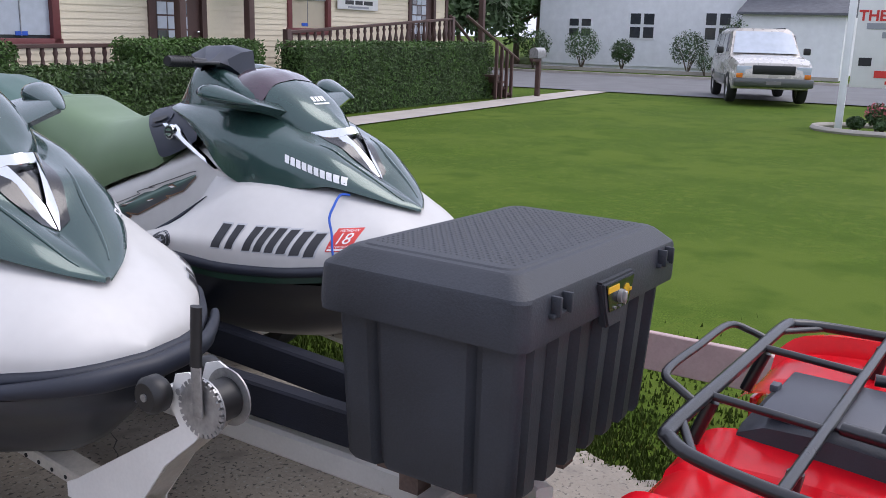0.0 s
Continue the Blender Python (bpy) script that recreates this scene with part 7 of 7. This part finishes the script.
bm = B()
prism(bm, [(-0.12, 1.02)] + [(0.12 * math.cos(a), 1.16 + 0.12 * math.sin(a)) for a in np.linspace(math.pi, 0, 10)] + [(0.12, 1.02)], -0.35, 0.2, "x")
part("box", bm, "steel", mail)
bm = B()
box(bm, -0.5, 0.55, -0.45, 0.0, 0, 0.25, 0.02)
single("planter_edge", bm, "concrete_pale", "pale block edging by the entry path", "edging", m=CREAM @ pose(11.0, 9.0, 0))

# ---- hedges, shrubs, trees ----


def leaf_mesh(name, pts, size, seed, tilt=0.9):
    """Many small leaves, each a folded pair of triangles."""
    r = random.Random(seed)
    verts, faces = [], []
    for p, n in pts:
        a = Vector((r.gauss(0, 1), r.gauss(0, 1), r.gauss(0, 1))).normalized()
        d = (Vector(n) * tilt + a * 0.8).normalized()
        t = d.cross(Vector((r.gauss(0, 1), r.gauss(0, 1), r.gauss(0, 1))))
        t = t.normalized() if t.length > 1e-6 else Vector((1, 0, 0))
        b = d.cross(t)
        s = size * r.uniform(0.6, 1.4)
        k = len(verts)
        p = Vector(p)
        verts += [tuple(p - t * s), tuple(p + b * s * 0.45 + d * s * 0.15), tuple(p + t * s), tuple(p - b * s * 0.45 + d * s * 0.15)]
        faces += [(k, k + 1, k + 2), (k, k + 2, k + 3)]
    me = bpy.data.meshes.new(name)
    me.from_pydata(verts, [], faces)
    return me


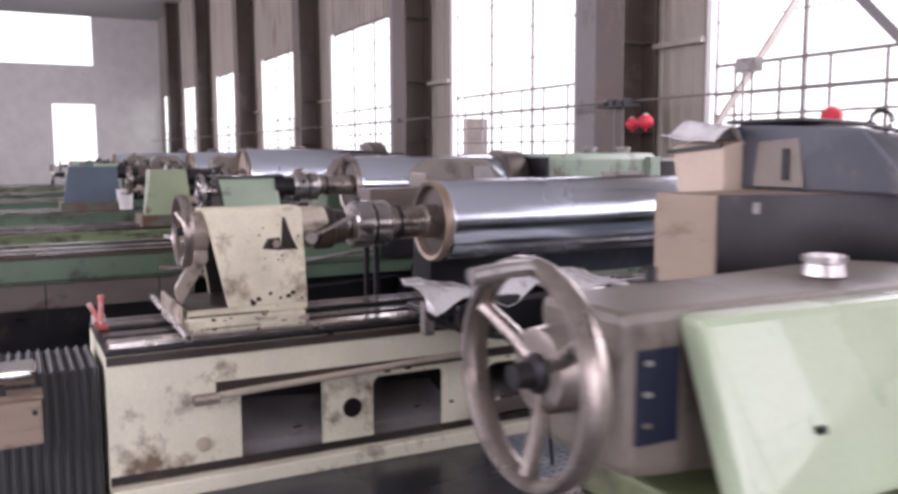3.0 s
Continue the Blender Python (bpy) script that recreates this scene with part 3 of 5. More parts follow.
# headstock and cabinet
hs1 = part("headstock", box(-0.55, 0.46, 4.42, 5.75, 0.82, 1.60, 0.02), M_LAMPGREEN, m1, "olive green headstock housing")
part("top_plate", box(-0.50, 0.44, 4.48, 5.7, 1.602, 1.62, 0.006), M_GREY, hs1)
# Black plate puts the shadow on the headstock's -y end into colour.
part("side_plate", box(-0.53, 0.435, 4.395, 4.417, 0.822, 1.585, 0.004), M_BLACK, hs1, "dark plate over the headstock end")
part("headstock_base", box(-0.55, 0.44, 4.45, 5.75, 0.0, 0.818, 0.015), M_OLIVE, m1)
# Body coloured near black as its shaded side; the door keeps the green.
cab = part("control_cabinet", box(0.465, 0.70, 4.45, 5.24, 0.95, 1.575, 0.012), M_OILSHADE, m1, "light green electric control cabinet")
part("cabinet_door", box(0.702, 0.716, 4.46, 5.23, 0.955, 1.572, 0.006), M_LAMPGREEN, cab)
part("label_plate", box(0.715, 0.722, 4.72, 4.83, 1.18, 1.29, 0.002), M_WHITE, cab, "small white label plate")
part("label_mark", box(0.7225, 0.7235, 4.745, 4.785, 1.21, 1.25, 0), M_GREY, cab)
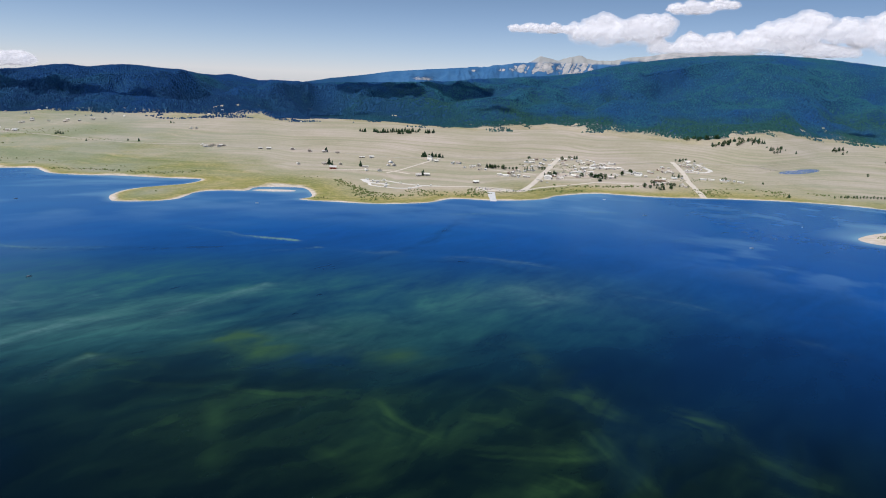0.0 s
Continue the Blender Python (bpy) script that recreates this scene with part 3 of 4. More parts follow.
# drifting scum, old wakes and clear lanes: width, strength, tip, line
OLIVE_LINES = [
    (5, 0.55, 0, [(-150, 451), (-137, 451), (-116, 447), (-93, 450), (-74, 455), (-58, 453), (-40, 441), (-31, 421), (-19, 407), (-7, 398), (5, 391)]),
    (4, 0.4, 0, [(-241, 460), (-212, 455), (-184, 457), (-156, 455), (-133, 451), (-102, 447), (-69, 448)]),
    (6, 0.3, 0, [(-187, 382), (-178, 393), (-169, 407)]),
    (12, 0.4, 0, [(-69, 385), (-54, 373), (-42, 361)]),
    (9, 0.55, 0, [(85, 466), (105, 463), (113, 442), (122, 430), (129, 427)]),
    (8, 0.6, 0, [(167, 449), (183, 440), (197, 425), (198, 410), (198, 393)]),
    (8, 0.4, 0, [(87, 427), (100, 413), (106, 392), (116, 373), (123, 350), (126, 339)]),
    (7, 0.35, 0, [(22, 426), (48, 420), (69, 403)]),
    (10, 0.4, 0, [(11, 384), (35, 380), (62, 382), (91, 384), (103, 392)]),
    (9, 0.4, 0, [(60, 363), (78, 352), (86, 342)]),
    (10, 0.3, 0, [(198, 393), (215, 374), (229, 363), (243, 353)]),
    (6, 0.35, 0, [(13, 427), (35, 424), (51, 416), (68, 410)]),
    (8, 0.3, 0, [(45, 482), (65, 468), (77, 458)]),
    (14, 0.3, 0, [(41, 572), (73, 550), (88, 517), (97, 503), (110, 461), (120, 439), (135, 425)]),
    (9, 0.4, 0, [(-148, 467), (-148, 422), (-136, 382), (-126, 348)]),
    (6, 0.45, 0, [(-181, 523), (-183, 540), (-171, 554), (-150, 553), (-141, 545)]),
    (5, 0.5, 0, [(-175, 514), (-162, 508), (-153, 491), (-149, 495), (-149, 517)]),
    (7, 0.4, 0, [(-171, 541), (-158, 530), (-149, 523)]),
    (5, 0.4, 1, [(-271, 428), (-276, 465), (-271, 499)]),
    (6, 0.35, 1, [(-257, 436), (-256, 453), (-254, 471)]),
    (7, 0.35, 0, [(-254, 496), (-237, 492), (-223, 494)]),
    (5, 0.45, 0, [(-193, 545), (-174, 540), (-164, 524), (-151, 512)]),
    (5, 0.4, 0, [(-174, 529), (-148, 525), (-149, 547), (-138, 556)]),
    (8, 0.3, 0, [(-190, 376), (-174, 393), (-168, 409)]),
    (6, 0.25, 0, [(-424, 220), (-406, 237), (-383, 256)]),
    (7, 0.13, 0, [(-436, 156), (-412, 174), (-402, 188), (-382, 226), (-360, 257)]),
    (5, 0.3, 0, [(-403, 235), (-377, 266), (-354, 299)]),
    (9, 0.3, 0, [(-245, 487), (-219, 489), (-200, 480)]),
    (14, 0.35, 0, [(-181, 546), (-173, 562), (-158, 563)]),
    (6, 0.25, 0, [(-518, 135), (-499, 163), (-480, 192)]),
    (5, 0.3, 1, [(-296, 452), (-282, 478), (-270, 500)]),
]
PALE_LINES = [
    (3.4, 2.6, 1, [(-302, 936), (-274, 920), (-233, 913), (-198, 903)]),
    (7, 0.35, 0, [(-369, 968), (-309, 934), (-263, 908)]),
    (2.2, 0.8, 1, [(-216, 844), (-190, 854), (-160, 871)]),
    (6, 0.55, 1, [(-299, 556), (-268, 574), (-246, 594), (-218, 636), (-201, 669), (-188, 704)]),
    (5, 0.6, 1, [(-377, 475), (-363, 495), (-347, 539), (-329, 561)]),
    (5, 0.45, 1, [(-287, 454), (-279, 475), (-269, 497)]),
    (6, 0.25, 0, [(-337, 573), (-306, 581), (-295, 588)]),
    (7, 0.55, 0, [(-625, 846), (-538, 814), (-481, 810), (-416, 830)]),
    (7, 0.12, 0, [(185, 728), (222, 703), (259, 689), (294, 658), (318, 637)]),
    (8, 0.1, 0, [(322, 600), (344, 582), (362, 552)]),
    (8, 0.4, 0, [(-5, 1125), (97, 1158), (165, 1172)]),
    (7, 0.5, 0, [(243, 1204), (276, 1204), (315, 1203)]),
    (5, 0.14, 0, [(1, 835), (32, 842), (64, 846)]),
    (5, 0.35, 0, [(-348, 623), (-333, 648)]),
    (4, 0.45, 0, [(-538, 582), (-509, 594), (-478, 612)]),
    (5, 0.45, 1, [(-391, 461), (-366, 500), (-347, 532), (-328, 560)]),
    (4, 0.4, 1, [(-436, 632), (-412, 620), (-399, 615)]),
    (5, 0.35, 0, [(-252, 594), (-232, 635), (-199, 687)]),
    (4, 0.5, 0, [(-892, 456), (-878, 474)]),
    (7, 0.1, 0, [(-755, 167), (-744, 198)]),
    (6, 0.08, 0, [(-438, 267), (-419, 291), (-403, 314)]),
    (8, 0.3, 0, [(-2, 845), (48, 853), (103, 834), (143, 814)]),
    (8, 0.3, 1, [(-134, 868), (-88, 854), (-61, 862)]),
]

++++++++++

» **EXERCISE**: Exactly as written, please give again the lines from the beginning of the listing through the line containing "# ---- hedges, shrubs, trees", inclusive, without any pictures.

» **FINAL RESULT**:
0.0 s
Continue the Blender Python (bpy) script that recreates this scene with part 7 of 7. This part finishes the script.
bm = B()
prism(bm, [(-0.12, 1.02)] + [(0.12 * math.cos(a), 1.16 + 0.12 * math.sin(a)) for a in np.linspace(math.pi, 0, 10)] + [(0.12, 1.02)], -0.35, 0.2, "x")
part("box", bm, "steel", mail)
bm = B()
box(bm, -0.5, 0.55, -0.45, 0.0, 0, 0.25, 0.02)
single("planter_edge", bm, "concrete_pale", "pale block edging by the entry path", "edging", m=CREAM @ pose(11.0, 9.0, 0))

# ---- hedges, shrubs, trees ----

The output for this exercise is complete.